The better you understand these five great misconceptions, the better equipped you will be to understand the point of view of many digital engineers, and to help them overcome the EMC difficulties they will inevitably face.

1. Digital engineers don't believe current flows in loops

Look at a digital schematic. Consider the logic nets that carry digital signals from gate to gate. We all know these signals are propagated in the form of electron currents, and that these currents always flow in loops--yet, on the schematic, the paths for returning signal currents are not shown.

Many digital engineers believe the return paths are irrelevant. After all, they reason, if the logic drivers act as voltage sources, and the inputs act as voltage receivers, why worry about the current? This great misconception is reinforced by manufacturers of oscilloscopes and logic analyzers who primarily market voltage-mode probes. If we had good current-sensing probes with a pinpoint proximity-activated head small enough to see the current flowing on an individual BGA ball, the flow of current would suddenly become a "reality" for many engineers rather than a merely theoretical concept.

If you are going to work with a digital engineer on a common-mode cable radiation problem, for example, first establish whether the engineer really understands that current really does flow in a loop.

2. Digital engineers don't believe in the H-field

I attribute this misconception to our educational system, with its disproportionate focus on electric field effects, as opposed to magnetic. This is a relic of the tube era, which was characterized by very high-impedance circuits. For example, the plate circuit of a tube might have an impedance of 100,000 ohms, much higher than the impedance of free space, (377 ohms). Therefore, most of the near-field energy surrounding the plate circuit would be in the electric field mode, and most cross-coupling and parasitic coupling problems would involve electric-field, or capacitive, effects.

Today's high-speed digital systems have low-impedance circuits, near fifty ohms, much lower than the 377-ohm impedance of free space. Most of the near-field energy surrounding a digital circuit is in the magnetic-field mode, not electric. Therefore, most crosstalk, ground bounce, and interference problems in high-speed digital systems involve loops of current, magnetic fields, and inductance.

In the EMC world, it is common knowledge that the near-field energy surrounding a digital board is mostly magnetic. Digital people don't know about that.
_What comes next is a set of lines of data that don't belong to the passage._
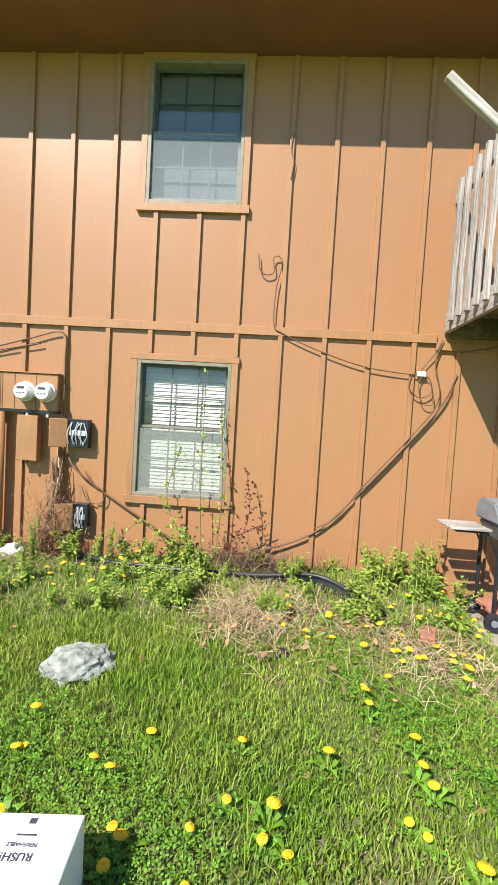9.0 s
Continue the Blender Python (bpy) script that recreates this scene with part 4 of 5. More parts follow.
ob.matrix_basis = pose(4.55, -1.76, hz(4.55, -1.76) + 0.04, 0, 0, 15)
ob = tagged(part("rock", bag_mesh(0.07, 0.05, 0.03, 17), M_DARK), "flat dark stone in the lawn", "rock")
ob.matrix_basis = pose(5.71, -1.43, hz(5.71, -1.43) + 0.01)
ob = tagged(part("rock", bag_mesh(0.13, 0.10, 0.11, 19), M_STONE), "pale broken concrete lump by the corner", "rock")
ob.matrix_basis = pose(11.22, 0.18, 0.02)
ob = tagged(part("rock", bag_mesh(0.06, 0.05, 0.035, 21), M_STONE), "small pale stone by the edging", "rock")
ob.matrix_basis = pose(9.42, -2.30, hz(9.42, -2.3) + 0.03)
ob = tagged(part("brick", boxes((-0.10, -0.05, -0.03, 0.10, 0.05, 0.03), bev=0.006), M_BRICK), "red brick lying in the weeds", "brick")
ob.matrix_basis = pose(6.72, -1.08, hz(6.72, -1.08) + 0.025, 0, 0, 70)
ob = tagged(part("litter", boxes((-0.05, -0.03, -0.004, 0.05, 0.03, 0.004)), M_WHITE), "scrap of white card in the grass", "litter")
ob.matrix_basis = pose(2.05, -0.95, hz(2.05, -0.95) + 0.05, 12, 5, 20)
ob = tagged(part("litter", boxes((-0.05, -0.03, -0.003, 0.05, 0.03, 0.003)), M_WHITE), "scrap of white card in dead leaves", "litter")
ob.matrix_basis = pose(-0.95, -1.62, hz(-0.95, -1.62) + 0.04, 20, 25, 50)

# shipping box
bx = thing("cardboard_box", pose(4.95, -3.07, hz(4.95, -3.07), 0, 0, 5), "white cardboard shipping box with printed words", "box")
part("carton", boxes((-0.14, -0.195, 0.0, 0.14, 0.195, 0.25), bev=0.003), M_WHITE, bx)
part("tape", boxes((-0.14, -0.025, 0.2505, 0.14, 0.025, 0.2512)), M_BAG, bx)


def words(text, size, m, parent):
    cu = bpy.data.curves.new("lettering", "FONT")
    cu.body, cu.size, cu.align_x, cu.extrude = text, size, "CENTER", 0.0004
    tmp = bpy.data.objects.new("lettering", cu)
    scene.collection.objects.link(tmp)
    me = bpy.data.meshes.new_from_object(tmp.evaluated_get(bpy.context.evaluated_depsgraph_get()))
    bpy.data.objects.remove(tmp)
    me.materials.append(M_INK)
    ob = new("lettering", me)
    ob.parent, ob.matrix_basis = parent, m
    tagged(ob, "dark printed lettering")


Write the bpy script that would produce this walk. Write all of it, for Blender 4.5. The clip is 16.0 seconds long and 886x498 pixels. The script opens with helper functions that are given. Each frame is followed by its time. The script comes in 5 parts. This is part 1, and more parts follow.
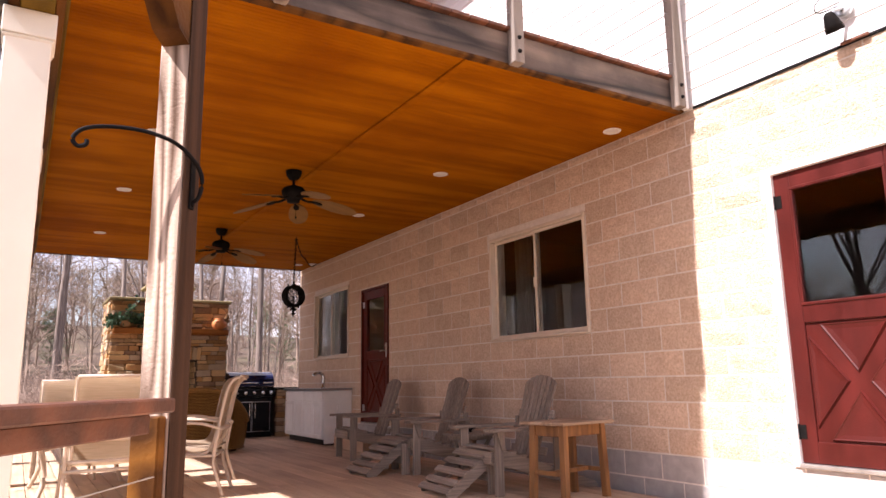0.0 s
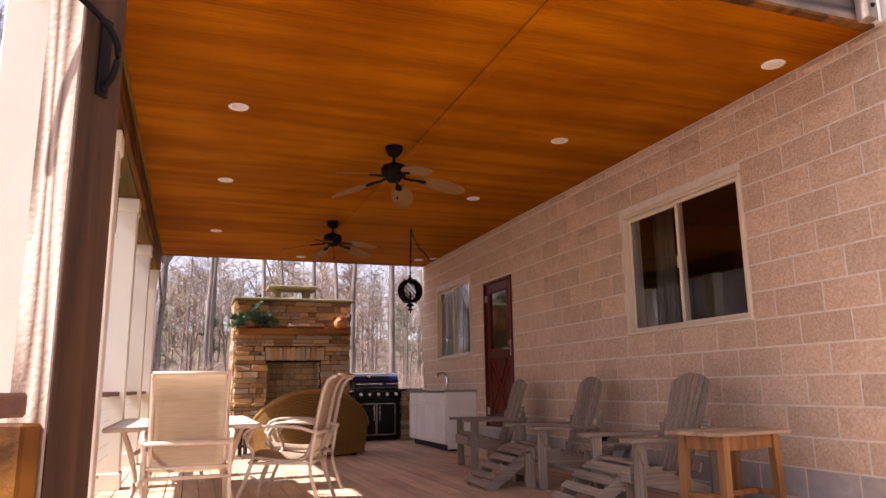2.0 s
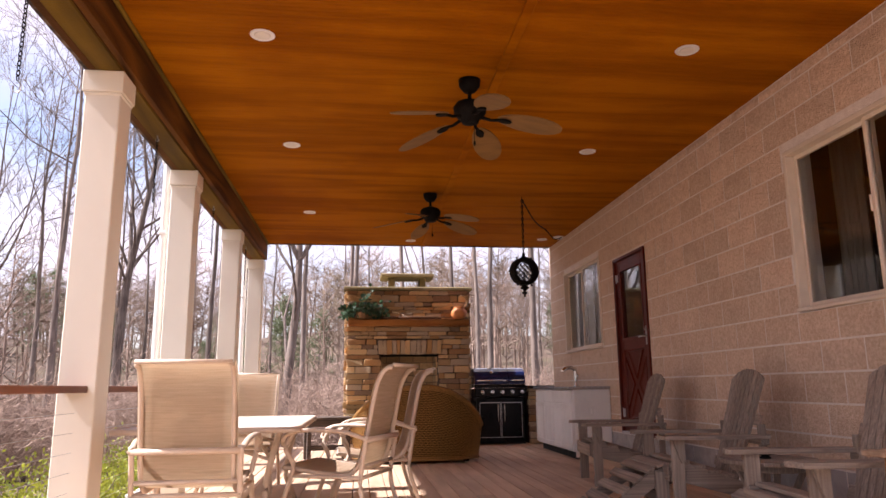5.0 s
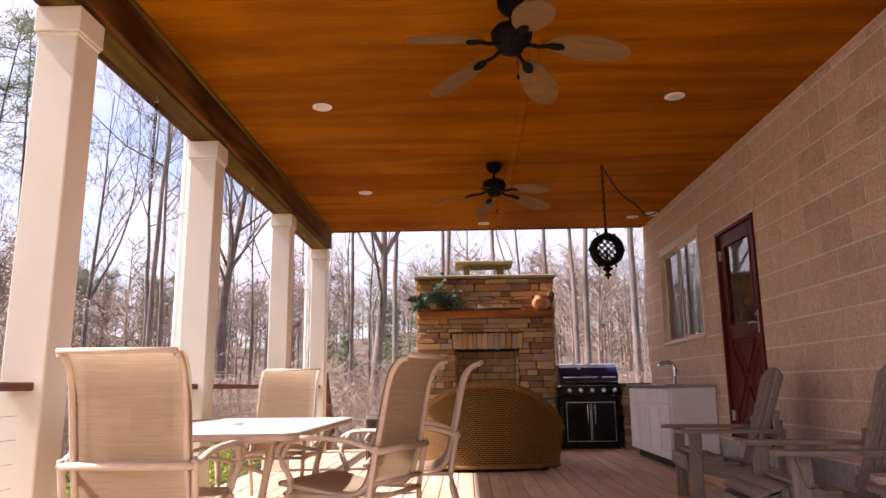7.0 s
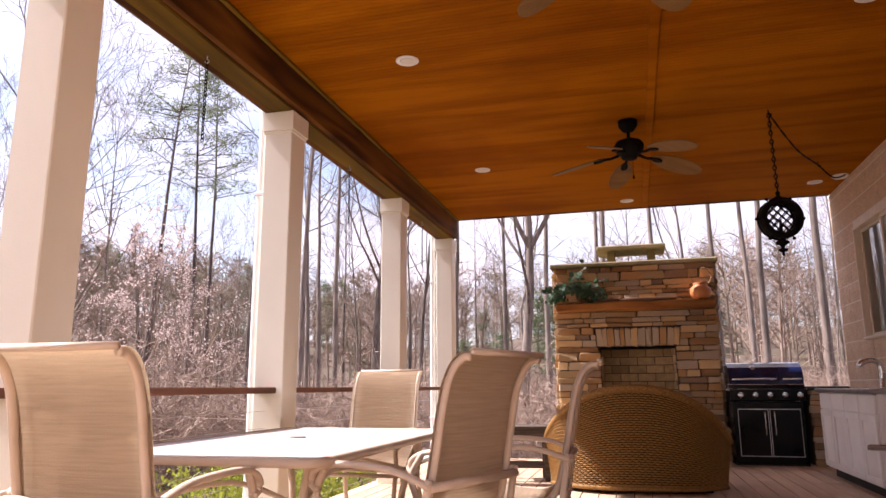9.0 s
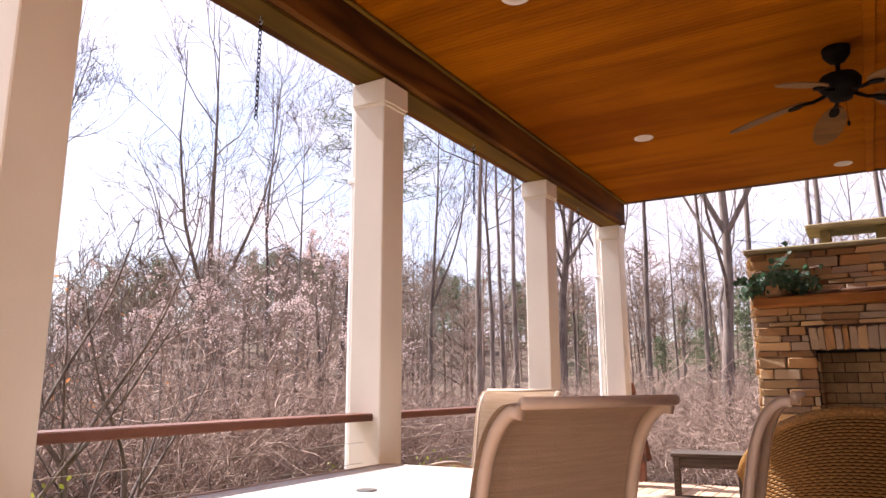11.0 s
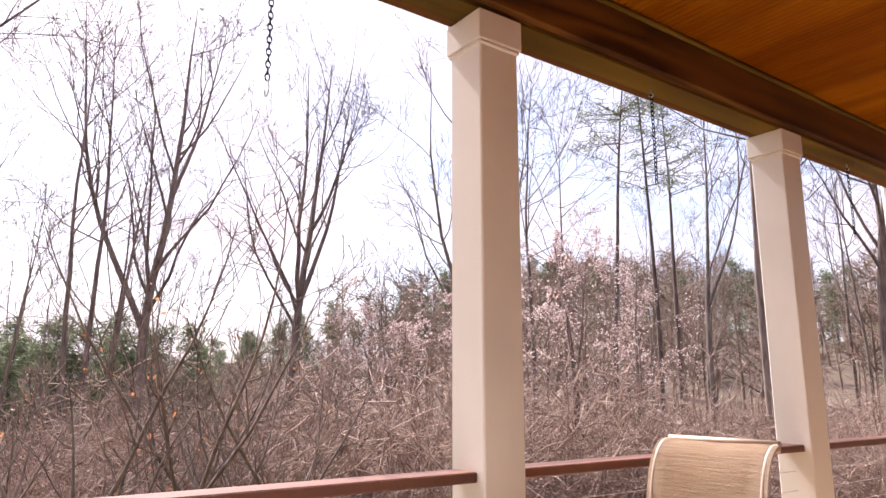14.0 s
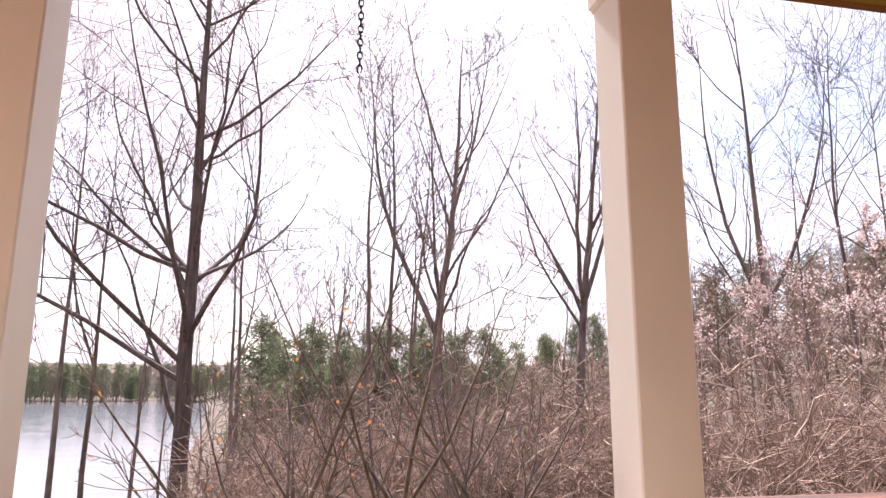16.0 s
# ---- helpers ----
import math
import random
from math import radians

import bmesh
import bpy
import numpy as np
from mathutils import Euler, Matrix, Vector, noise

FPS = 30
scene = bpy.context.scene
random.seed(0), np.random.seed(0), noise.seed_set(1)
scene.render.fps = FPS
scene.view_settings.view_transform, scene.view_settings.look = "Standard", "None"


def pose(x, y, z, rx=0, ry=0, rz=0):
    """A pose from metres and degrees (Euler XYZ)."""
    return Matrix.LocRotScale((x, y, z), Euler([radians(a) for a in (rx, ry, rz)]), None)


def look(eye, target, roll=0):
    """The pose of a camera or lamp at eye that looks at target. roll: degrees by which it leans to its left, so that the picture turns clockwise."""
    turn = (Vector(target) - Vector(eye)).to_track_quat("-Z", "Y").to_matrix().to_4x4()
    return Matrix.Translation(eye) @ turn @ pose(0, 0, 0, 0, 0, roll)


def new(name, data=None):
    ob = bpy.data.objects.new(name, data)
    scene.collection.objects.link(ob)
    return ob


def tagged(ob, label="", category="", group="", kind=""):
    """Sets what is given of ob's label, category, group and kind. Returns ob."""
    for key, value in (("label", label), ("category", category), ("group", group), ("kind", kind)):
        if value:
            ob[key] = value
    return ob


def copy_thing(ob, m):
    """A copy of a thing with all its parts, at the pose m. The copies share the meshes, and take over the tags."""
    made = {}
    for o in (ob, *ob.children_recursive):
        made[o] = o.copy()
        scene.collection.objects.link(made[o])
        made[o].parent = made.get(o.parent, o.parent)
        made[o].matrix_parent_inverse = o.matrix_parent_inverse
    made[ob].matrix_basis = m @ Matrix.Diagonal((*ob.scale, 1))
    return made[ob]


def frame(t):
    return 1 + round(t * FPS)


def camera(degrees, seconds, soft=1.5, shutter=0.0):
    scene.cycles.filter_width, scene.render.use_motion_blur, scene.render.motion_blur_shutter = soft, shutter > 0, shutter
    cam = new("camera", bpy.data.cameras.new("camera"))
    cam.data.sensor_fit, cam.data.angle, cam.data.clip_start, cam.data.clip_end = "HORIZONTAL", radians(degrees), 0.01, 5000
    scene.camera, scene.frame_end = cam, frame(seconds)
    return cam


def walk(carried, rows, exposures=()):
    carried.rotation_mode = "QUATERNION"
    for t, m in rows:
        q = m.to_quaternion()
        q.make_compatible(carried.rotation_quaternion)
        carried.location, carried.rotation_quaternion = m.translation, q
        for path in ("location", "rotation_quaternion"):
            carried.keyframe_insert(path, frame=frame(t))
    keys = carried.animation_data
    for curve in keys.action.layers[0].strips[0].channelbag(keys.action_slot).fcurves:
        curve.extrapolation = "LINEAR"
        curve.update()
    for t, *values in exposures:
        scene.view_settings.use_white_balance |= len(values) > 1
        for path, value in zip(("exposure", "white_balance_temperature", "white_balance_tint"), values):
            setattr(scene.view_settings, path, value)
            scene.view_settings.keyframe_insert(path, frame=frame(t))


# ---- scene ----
cam = camera(64.8, 16.0)
METRES, EYE, TILT, LEAN, TURN = 7.68, 0.92, 0.0, 0.0, -31.1
ROWS = [
    (0.0, 0.0, 0.0, 0.0, 0.18, 10.77, 0.95),
    (0.5, 0.0034, 0.0322, -0.0016, 3.02, 10.89, 0.94),
    (1.0, 0.0072, 0.0625, -0.0026, 6.12, 11.0, 0.96),
    (1.5, 0.0114, 0.0938, -0.0036, 8.92, 11.1, 0.93),
    (2.0, 0.0161, 0.1225, -0.004, 11.53, 11.18, 0.81),
    (2.5, 0.0213, 0.1505, -0.0033, 14.06, 11.23, 0.86),
    (3.0, 0.0255, 0.1784, -0.0036, 17.29, 11.33, 0.84),
    (3.5, 0.0283, 0.2091, -0.0046, 20.15, 11.37, 0.71),
    (6.0, 0.0311, 0.3847, -0.0086, 27.52, 11.13, 0.6),
    (6.5, 0.0266, 0.4191, -0.0087, 30.22, 11.14, 0.59),
    (7.0, 0.0211, 0.4547, -0.009, 32.97, 11.15, 0.58),
    (7.5, 0.014, 0.4893, -0.0098, 35.92, 11.15, 0.48),
    (8.0, 0.0029, 0.5235, -0.0097, 38.97, 11.16, 0.33),
    (8.5, -0.0083, 0.5561, -0.0066, 42.25, 11.16, 0.34),
    (9.0, -0.021, 0.5882, -0.005, 46.23, 11.22, 0.31),
    (9.5, -0.0345, 0.6205, -0.0007, 50.77, 11.22, 0.17),
    (12.0, -0.1257, 0.7704, 0.0237, 69.05, 11.03, 0.12),
    (12.5, -0.1476, 0.7946, 0.0272, 72.51, 11.1, 0.05),
    (13.0, -0.1665, 0.8156, 0.0298, 75.19, 11.23, 0.09),
    (13.5, -0.1834, 0.8359, 0.0327, 79.29, 11.32, -0.04),
    (14.0, -0.1950, 0.8543, 0.035, 85.47, 11.44, -0.07),
    (14.5, -0.2074, 0.8736, 0.0369, 91.55, 11.54, -0.18),
    (15.0, -0.2198, 0.8925, 0.0377, 97.61, 11.62, -0.16),
    (15.5, -0.2340, 0.9089, 0.0384, 103.39, 11.56, -0.27),
    (16.0, -0.2478, 0.9239, 0.0405, 109.57, 11.46, -0.23),
]
walk(cam, [(t, pose(0, 0, EYE, TILT, LEAN, TURN) @ pose(METRES * x, METRES * y, METRES * z, 90 + pitch, roll, yaw)) for t, x, y, z, yaw, pitch, roll in ROWS],
     exposures=((0.0, 1.28, 6500, 22), (16.0, 1.28, 6500, 22)))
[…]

3. Digital Engineers don't believe gates are differential amplifiers

On a typical product datasheet the input voltage sensitivity is rated in units of absolute volts. It is not clearly stated that the gate responds only to the difference between the voltage on the input pin and whatever voltage happens to be present on its designated reference pin. Nor are we clear about which is the designated reference pin. (For TTL it's the most negative power rail; for ECL it's the most positive.)

This ambiguity leads many engineers to think that a gate can sense "absolute zero" volts, as if it had a magic wire leading out of the chip to the center of the earth where it could pick up a "true" ground reference potential. As a consequence, they fail to comprehend the difficulties that arise when the ground voltages at two points in a system are unequal.

This is a case where digital specsmanship has not served us very well. Of course, no vendor wants to admit that their chips are susceptible to ground shifts, so we can't expect them to talk much about it. On the other hand, we all need to understand that those system architectures which permit large ground shifts between chips are likely to malfunction in addition to generating massive amounts of EMI and falling subject to ESD and other immunity problems. This is serious stuff.

You will find that most inexperienced digital designers have spent little time thinking about the existence of different ground potentials in their systems, the effect that would have on performance, or the mechanisms that create ground shifts.

4. Digital engineers don't believe in electromagnetic waves

Despite the many obvious examples of electromagnetic fields at work (like microwave popcorn and television), many digital engineers do not believe these effects happen inside digital systems. The root of this belief is that waves do not exist in Spice. We have trained a whole generation of circuit designers to believe that the world of Spice-based software simulation is a manifestation of real circuits operating under real conditions. We have done a poor job training them to understand its limitations. In the mind of a digital designer, fresh from school, Spice doesn't do E&M fields, ergo, they must not exist (or they don't matter).

I don't mean to knock simulation. It certainly has its place. In general, simulation can work wonders if you know what it is you are modeling. If, on the other hand, you are working with something like EMC the benefits of simulation are oversold. For EMC, where the whole problem is that we rarely know which effect matters the most, simulation doesn't work. In the immortal words of Samuel Clemens, "The calamity that comes is never the one we had prepared ourselves for."

5. Digital Engineers don't believe an understanding of EMC will advance their careers

This is a management problem. It's easy to see how it comes about.

Imagine that Joe is a top-notch product designer and digital guru. He has just demonstrated his mastery of EMC by getting his latest product to pass FCC and EC regulations on the first scan. He's a genius!

What happens next is highly predictable. Joe's design career is over. He will never design another processor at that company. He will instead be asked to debug Fred's EMC problems, and then Bob's, and then every other piece of junk that comes down the pike. He's effectively banished to the test range, to repeating over and over his EMC experience, while others reap the rewards of having gotten their sloppy processor boards to "function".

In today's business world, the typical digital engineer is rewarded for mere digital functionality rather than total readiness for manufacturing.

Conclusion

I'd like to think that we can turn this situation around. I'd like to think we can count on our EMC professionals, our signal integrity experts, and all the smart researchers at our universities to help undo these five great misconceptions, and to help us make some real inroads into the EMC difficulties that will face us in the coming decades. I'd like to think that if we did, it would make a big difference for the future of the computer industry.

At the very least, I hope we can get some more digital folks to show up at local EMC Society meetings. It's worth the trip.